Your problem is; why do you find out more about it. If you thought that you were trying to find out more about it because you are going to get an answer to some deep philosophical question; you may be wrong, it may be that you cannot get an answer to that particular question by finding out more about the character of nature. But I do not look at it -- my interest in science is to simply find out about the world. And the more I find out, the better it is. I like to find out.

There are very remarkable mysteries about the fact that we are able to do so many more things than apparently animals can do -- and other questions like that. But those are mysteries I want to investigate without knowing the answer to them. And so all together; I cannot believe the special stories that have been made up about our relationship to the universe at large because they seem to be too simple, too connected, too local, too provincial. The Earth, he came to the Earth -- one of the aspects of God came to the Earth mind you. And look at what is out there, how can... It is not in proportion.

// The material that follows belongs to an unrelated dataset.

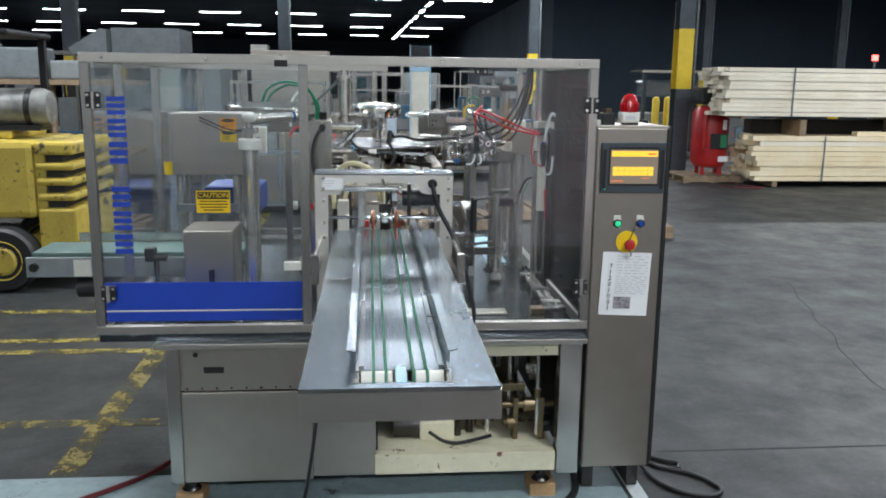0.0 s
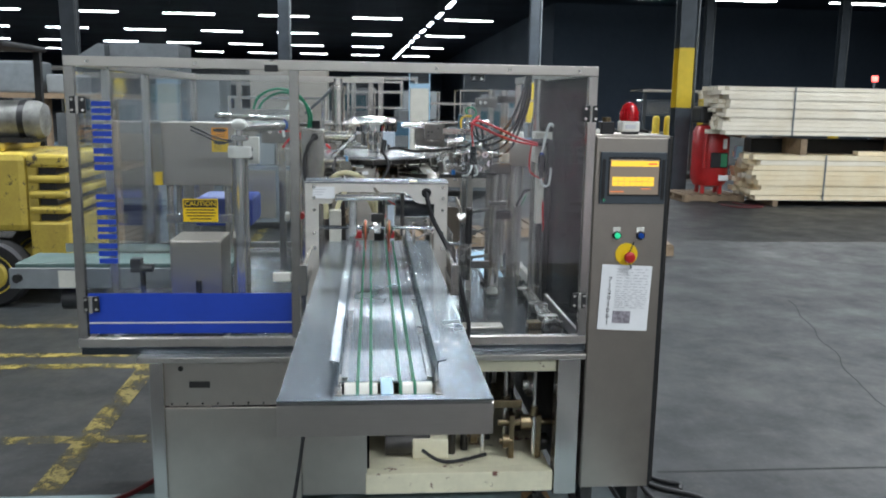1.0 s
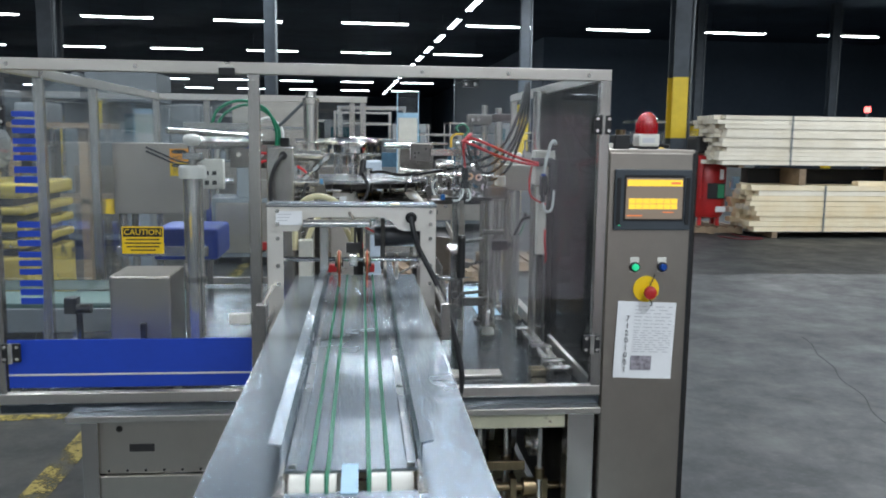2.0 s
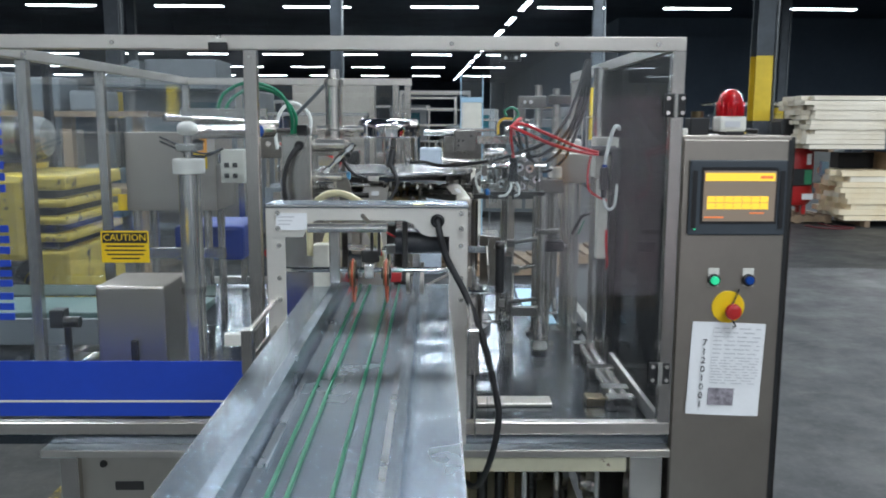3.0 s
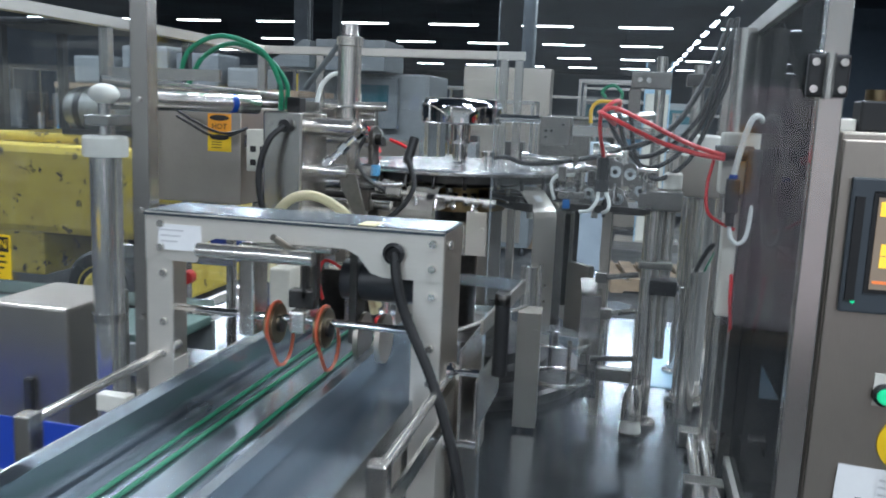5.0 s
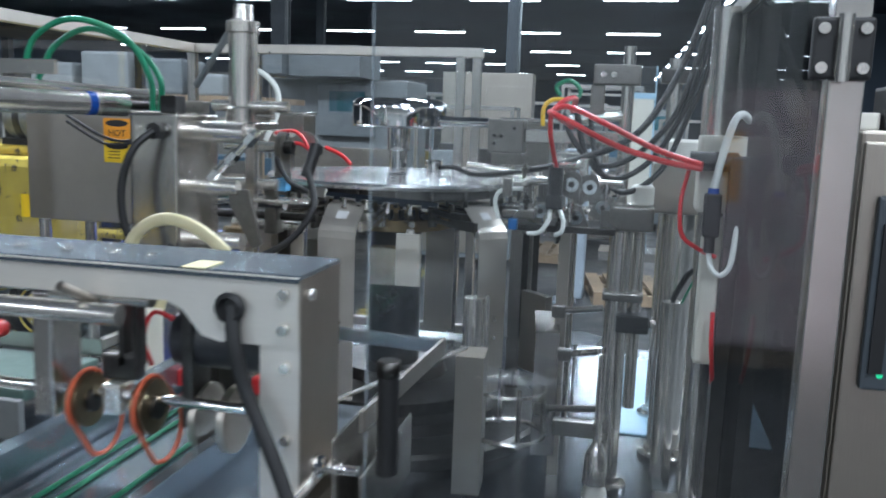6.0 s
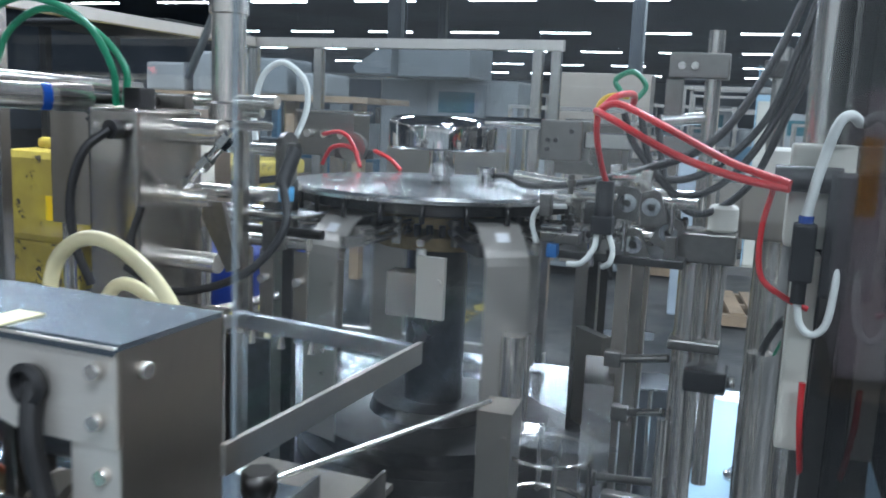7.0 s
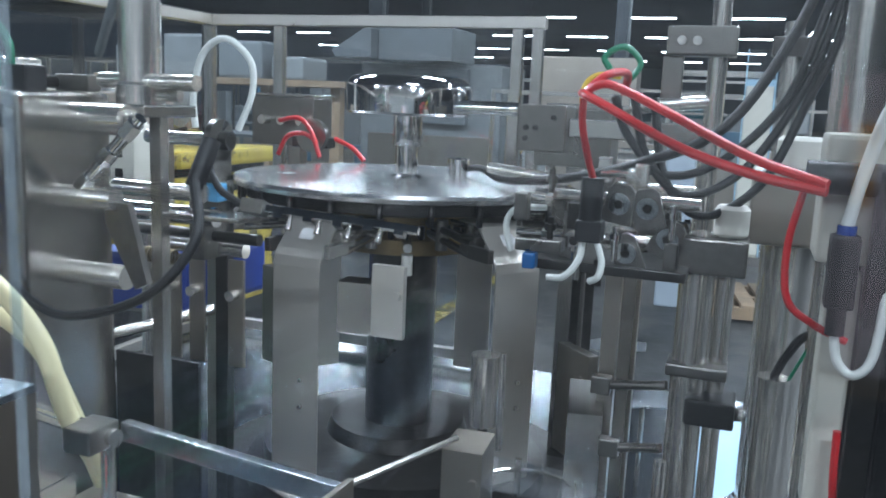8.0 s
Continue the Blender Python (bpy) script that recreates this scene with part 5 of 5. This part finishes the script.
# moving pieces: pouch lifting frame and suction bar
lift = thing("pouch_lift_frame", "thin bright steel frame that lifts the pouches", "lift frame", (0.45, 3.755, 1.28))
part("strip", box(B(), -0.003, 0.003, -0.36, 0.02, -0.028, 0.0, 0.001), STEEL_DULL, lift).matrix_basis = pose(0, 0, 0, 0, 0, -3)
part("cross_bar", box(B(), -0.29, -0.004, -0.004, 0.008, -0.022, 0.0, 0.001), STEEL_TABLE, lift).matrix_basis = pose(0, 0, 0, 0, 0, -8)
part("clamp", box(B(), -0.325, -0.288, -0.010, 0.035, -0.024, 0.004, 0.003), CASTING, lift)
part("guide_rod", cyl(B(), (-0.31, 0.04, -0.40), (-0.31, 0.04, -0.02), 0.008, n=14), SHAFT, lift)
part("clamp_rod", cyl(B(), (-0.45, 0.05, -0.012), (-0.28, 0.02, -0.012), 0.010, n=14), SHAFT, lift)
pick = thing("suction_bar", "bright notched suction bar with small cups", "suction bar", (0.15, 3.9, 1.33))
bm = B()
box(bm, -0.135, 0.135, -0.007, 0.007, -0.006, 0.006, 0.001)
for i in range(5):
    box(bm, -0.10 + 0.05 * i, -0.085 + 0.05 * i, -0.010, 0.010, -0.013, -0.006)
part("bar", bm, CHROME, pick)
for i in range(4):
    part("cup", cyl(B(), (-0.075 + 0.05 * i, 0, -0.006), (-0.075 + 0.05 * i, 0, -0.028), 0.003, 0.006, n=14), SHAFT, pick, "small steel suction cup")
part("arm", box(B(), -0.16, -0.12, -0.012, 0.012, -0.012, 0.012, 0.002), CASTING, pick)
part("tube", hose(B(), [(-0.16, 0, 0), (-0.22, 0.01, 0.03), (-0.26, 0.02, 0.09), (-0.25, 0.03, 0.15)], 0.006), RUBBER, pick)


# ---- forklift ----
fk = thing("forklift", "scuffed yellow forklift truck with vented counterweight", "forklift", (-2.765, 7.35, 0.0))
bm = B()
box(bm, -1.5, -0.02, 0, 1.15, 0.62, 1.28, 0.06)
part("body", bm, FORK_PAINT, fk)
bm = B()
for z0, z1 in ((1.16, 1.27), (1.03, 1.10), (0.90, 0.97), (0.77, 0.84), (0.20, 0.71)):
    box(bm, -0.02, 0.30, 0.01, 1.14, z0, z1, 0.028)
box(bm, -0.02, 0.06, 0.03, 1.12, 0.5, 1.2)
pieces("counterweight_slab", bm, FORK_PAINT, fk, "yellow counterweight slab between vent slots")
# black box behind the vent slots, painted as the shade inside
part("vent_back", box(B(), 0.061, 0.2, 0.06, 1.1, 0.6, 1.2), INK_RECESS, fk)
part("hood", box(B(), -1.4, -0.25, 0.2, 1.0, 1.28, 1.36, 0.03), FORK_PAINT, fk)
part("apron", box(B(), -1.5, -0.85, 0.02, 1.1, 0.30, 0.63, 0.03), FORK_PAINT, fk)
for y in (0.12, 1.02):
    wh = part("rear_wheel", lathe(B(), [(0.17, -0.11), (0.25, -0.11), (0.275, -0.08), (0.28, 0.0), (0.275, 0.08), (0.25, 0.11), (0.17, 0.11)], pose(-0.29, y - (0.14 if y < 0.5 else 0.1), 0.28, 90), 36), RUBBER, fk, "black rubber tyre")
    part("rim", lathe(B(), [(0.01, 0.125), (0.10, 0.125), (0.14, 0.10), (0.168, 0.118), (0.168, -0.05), (0.03, -0.05)], pose(-0.29, y - (0.14 if y < 0.5 else 0.1), 0.28, 90), 32), FORK_PAINT, wh, "yellow wheel rim")
tk = part("gas_tank", lathe(B(), [(0.05, -0.44), (0.14, -0.42), (0.165, -0.36), (0.165, 0.36), (0.14, 0.42), (0.05, 0.44)], pose(-0.38, 0.35, 1.545, 0, 90, 0), 36), surface("dirty_white_tank", (0.26, 0.26, 0.24), (0.10, 0.098, 0.09), rough=0.5, vary=0.15, blotch=6), fk, "dirty white gas tank")
for x in (-0.70, -0.46, -0.14):
    part("tank_strap", cyl(B(), (x, 0.35, 1.545), (x + 0.05, 0.35, 1.545), 0.171, n=32), BLACK, tk)
part("tank_cradle", box(B(), -0.8, -0.02, 0.2, 0.5, 1.355, 1.40), STEEL_DARK, fk)
for x, y in ((-1.4, 0.25), (-1.4, 0.95), (-0.3, 1.05)):
    part("guard_post", box(B(), x, x + 0.06, y, y + 0.06, 1.28, 2.15), BLACK, fk)
part("guard_roof", box(B(), -1.5, -0.2, 0.15, 1.15, 2.15, 2.2, 0.02), BLACK, fk)
part("steering_wheel", ring(B(), (-0.55, 1.0, 1.62), (0.3, 0.2, 1), 0.17, 0.014, 28, 8), BLACK, fk)
part("seat", box(B(), -1.0, -0.6, 0.55, 0.95, 1.36, 1.5, 0.04), BLACK, fk)

# ---- lumber, compressor, bollards ----
rng = random.Random(11)


def lumber_pack(x, y, z0, length, rows, cols, th, wd, label, mt, skid):
    p = thing("lumber_stack", label, "lumber", (x, y, z0))
    for s in (0.35, length * 0.5, length - 0.6):
        part("skid", box(B(), s, s + 0.09, 0.02, cols * wd, -skid, -0.001), WOOD_DARK, p)
    for i in range(rows):
        for j in range(cols):
            dx = rng.uniform(-0.10, 0.14)
            n = part("board", box(B(), dx, dx + length + rng.uniform(-0.3, 0.1), j * wd + rng.uniform(0, 0.022), (j + 1) * wd - 0.004, i * th + 0.001, (i + 1) * th - 0.001 - rng.choice((0.0, 0.001, 0.002, 0.007))), mt if rng.random() < 0.8 else WOOD_PALE, p)
    for s in (1.25, length - 1.4):
        part("strap", box(B(), s, s + 0.03, -0.006, -0.001, 0.0, rows * th), MACH_GREY, p)
    return p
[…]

Anyway, it is no use arguing, I cannot argue it. I am just trying to tell you why the scientific views that I have do have some effect on my beliefs. And also another thing that has to with a question: How do you find out that something is true? And if you have all these theories of the different religions -- all different theories about the thing -- then you begin to wonder. Once you start doubting, just like you are supposed to doubt, you ask me is the science true. We say: No, no, we do not know what is true; we are trying to find out and everything is possibly wrong. Start out understanding religion by saying everything is possibly wrong -- let us see. As soon as you do that you start sliding down an edge which is hard to recover from. And so with the scientific view; or my father's view that we should look to see what is true or what may not be true. Once you star doubting, which I think to me is a very fundamental part of my soul -- to doubt and to ask. When you doubt and ask it gets a little harder to believe.

You see, one thing is I can live with doubt and uncertainty and not knowing. I think it is much more interesting to live not knowing than have answers which might be wrong. I have approximate answers and possible beliefs and different degrees of certainty about different things; but I am not absolutely sure of anything and of many things I do not know anything about; such as whether it means anything to ask why we are here and what the question might mean. I might think about it a little, but if I cannot figure it out then I go to something else. But I do not have to know an answer; I do not feel frightened by not knowing things, by being lost in the mysterious universe without having any purpose, which is the way it really is as far as I can tell, possibly. It does not frighten me.



Thanks Inferno for taking the time to type out the transcript from that video. I really enjoy videos, but I also enjoy reading just as much, if not more. I will be thinking really hard on what you have posted, not just in this post, but the others as well, and what Feynman has said.